Agnès Desmazières, historienne, s’est plongée dans les archives de Vatican II et dresse un constat accablant : l’Eglise avait conscience de la gravité des agressions sexuelles et ces violences cléricales ont suscité, dans le cadre de la préparation du concile, un important débat auquel une centaine d’évêques, dont le futur pape Paul VI, ont participé en mai 1962. Elle a relaté cette affaire dans un article du Monde. Les échanges entre les évêques se sont orientés vers la question de l’opportunité même de traiter du sujet au concile. Le souci de présenter une image positive de l’Eglise catholique a conduit à occulter le problème.
Au préalable, l’Athénée pontificale salésienne réclamait une pénalisation plus sévère des violences sexuelles sur les mineurs. La proposition de l’université, reprise par la commission pour la discipline du clergé, préparatoire à Vatican II, sert alors de base à la rédaction d’un schéma, de nature juridique, intitulé « Des censures et de leur réserve », destiné à être approuvé au cours du concile. C’est ainsi que les agresseurs sexuels, clercs ou religieux, se verraient excommuniés. Le schéma prévoyait également que l’excommunication soit prononcée latae sententiae, c’est-à-dire qu’elle revête un caractère automatique.
Avant d’être proposé à la discussion au concile, le schéma est débattu au sein de la commission centrale préparatoire, en vue de déterminer si l’examen du document pouvait être inscrit dans l’agenda conciliaire. Les échanges révèlent alors des attitudes différenciées. Le cardinal de Bordeaux, Paul Richaud (1887-1968), conservateur, considère cette nouvelle peine « très opportune et nécessaire ». Les opposants ont centré leurs attaques sur le risque de scandale que l’annonce d’une telle décision pouvait susciter. Le vicaire de Rome conjecturait ainsi qu’une divulgation de l’ « abomination » des violences sexuelles cléricales causerait « un grand déshonneur pour l’ordre clérical et le célibat ecclésiastique » .

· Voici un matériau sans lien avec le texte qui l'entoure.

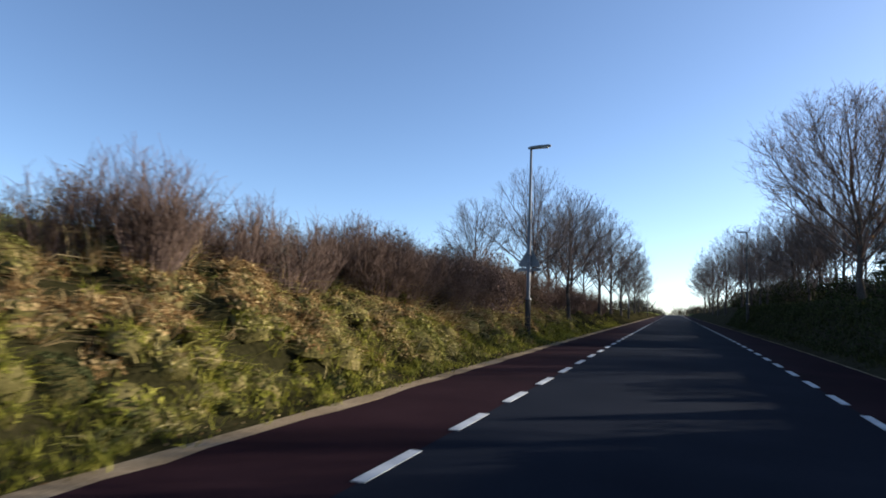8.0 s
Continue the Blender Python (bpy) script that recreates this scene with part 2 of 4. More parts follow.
def ground(x, y):
    """Height of the ground, for numbers or arrays."""
    x, y = np.asarray(x, float), np.asarray(y, float)
    u = x - rx(y)
    z = rz(y) + 0 * u
    # left: verge, bank, then a field that rises to a rounded brow
    hl = np.interp(y, [-80, 5, 25, 40, 60, 80, 110, 160, 260], [0.5, 0.8, 1.1, 1.25, 1.5, 1.6, 1.2, 0.9, 0.5])
    bank = hl * (0.55 * smooth(-4.2, -5.7, u) + 0.45 * smooth(-5.0, -7.6, u))
    field = np.interp(-u, [7, 12, 34, 50, 140, 500], [0, 0.55, 3.75, 3.9, 0.5, -6]) * np.interp(y, [-60, 20, 60, 110, 170, 300], [0.6, 0.9, 1.0, 1.0, 0.7, 0.4])
    left = bank + field + (0.20 * wave(x, y, 1.1) + 0.13 * wave(x + 7, y * 0.9, 2.3)) * smooth(-4.5, -6.0, u) * smooth(-16, -9, u)
    left = left + (0.23 * wave(x + 3, y, 3.6) + 0.12 * wave(x, y + 5, 6.5)) * smooth(-4.3, -5.1, u) * smooth(-11, -8.5, u) * smooth(12, 26, y)
    # right: shaded bank with a plateau behind it; open at the drive
    crest = np.maximum(np.interp(y, [18, 24, 40, 58, 66, 80, 110, 160, 300], [0.1, 0.62, 1.03, 1.3, 1.36, 1.65, 1.8, 1.4, 0.5]) - 0.0, 0)
    open_yard = smooth(23, 19, y)
    rb = crest * smooth(4.0, 5.5, u) * (1 - open_yard)
    yard = open_yard * 0.10 * smooth(3.8, 5.5, u)
    plateau = 0.035 * np.maximum(u - 9, 0) * (1 - 0.4 * open_yard)
    plateau = np.minimum(plateau, 2.0)
    hill = 8.0 * np.exp(-(seg_dist(x, y, 98, 178, 175, 100) / 80.0) ** 2)
    mound = np.maximum(2.55 * np.exp(-(seg_dist(x, y, 26.7, 23, 29.5, 15) / 4.2) ** 2), 1.75 * np.exp(-(seg_dist(x, y, 28, 16, 25.5, 4) / 3.0) ** 2))
    mound = mound + 0.9 * np.exp(-(seg_dist(x, y, 25.5, 4, 24, -12) / 4.0) ** 2)
    right = rb + yard + plateau + (hill + mound) * smooth(6, 12, u) + 0.07 * wave(x, y, 1.3) * smooth(4.6, 6.5, u)
    out = z + np.where(u < 0, left, right)
    flat = np.where(u < 0, smooth(4.08, 3.8, -u), smooth(3.9, 3.6, u))
    return out - 0.06 * flat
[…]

Des évêques manifestaient également leur souci de garder la main sur la sphère de la discipline sexuelle du clergé. Le patriarche d’Antioche voyait dans la nouvelle mesure « un moyen détourné par le Saint-Siège pour contrôler les consciences », tandis que le cardinal Ritter (1892-1967), de Saint Louis, aux Etats-Unis, argumentait en faveur d’une compétence particulière des évêques du fait de leur meilleure connaissance des « circonstances particulières des lieux et des personnes ». De son côté, le futur pape Paul VI ne pris pas parti. Quant au pape Jean XXIII, il ouvre le Concile avec son célèbre discours fustigeant les prophètes de malheurs… Le Concile ne voulait plus condamner, ni les hérésies, ni le communisme, et par conséquent, ni les abus sexuels. Nous connaissons la suite.
Quant aux schémas préparés par la Curie, ils ont été évacués dès le début du Concile par la majorité moderniste. Nombre d’évêques considéraient que, en raison de son caractère juridique, le schéma ne devait pas être traité au concile. La question fut reportée à la rédaction du nouveau Code de droit canonique, qui ne verra le jour que plus de vingt ans plus tard.